Users can already choose from a wide variety of equally dangerous legal drugs that are involved in some 90% of current cases of drug dependency. 

* The record with alcohol and tobacco. [5]

We have better control of abuse when a drug is legal. Education must be trusted to be effective. Prohibition removes vital information and the development of protective social norms related to drug use. 

* The historical record of better success with drugs like heroin and cocaine when they were legal, cheap, widely used and readily available. [6] 

* Better research. 

Far more reliable information about drug users and treatment will only be possible in a regulated, non-punitive system that encourages people to talk and seek help freely. Currently we are often groping in the dark. 

"... a century of illegality has deprived governments of much information that good policy requires. Impartial academic research is difficult. " 

- The Economist, July 26th 2001 

* Early intervention 

Abusers are more willing to seek help when they don't fear punishment.

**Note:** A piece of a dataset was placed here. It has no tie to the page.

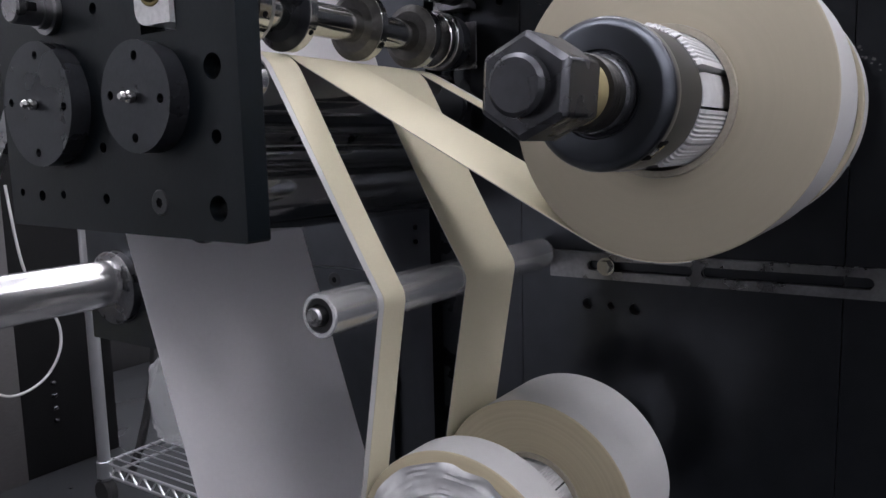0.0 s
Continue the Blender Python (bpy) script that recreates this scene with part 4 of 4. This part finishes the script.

A computer controlled prescription system is one way to help limit dosage and highlight any emerging problem before it grows. 

* More effective priorities 

Mental health problems often precede drug abuse. [3] 

Appropriate care is badly underfunded because of the explosion in ineffective spending on supply and prisons. Mental health services and drug treatment are not available for millions who want it. Resources are now wasted by attempting to police the great majority of illegal drug users who do no harm and are unlikely ever to do so.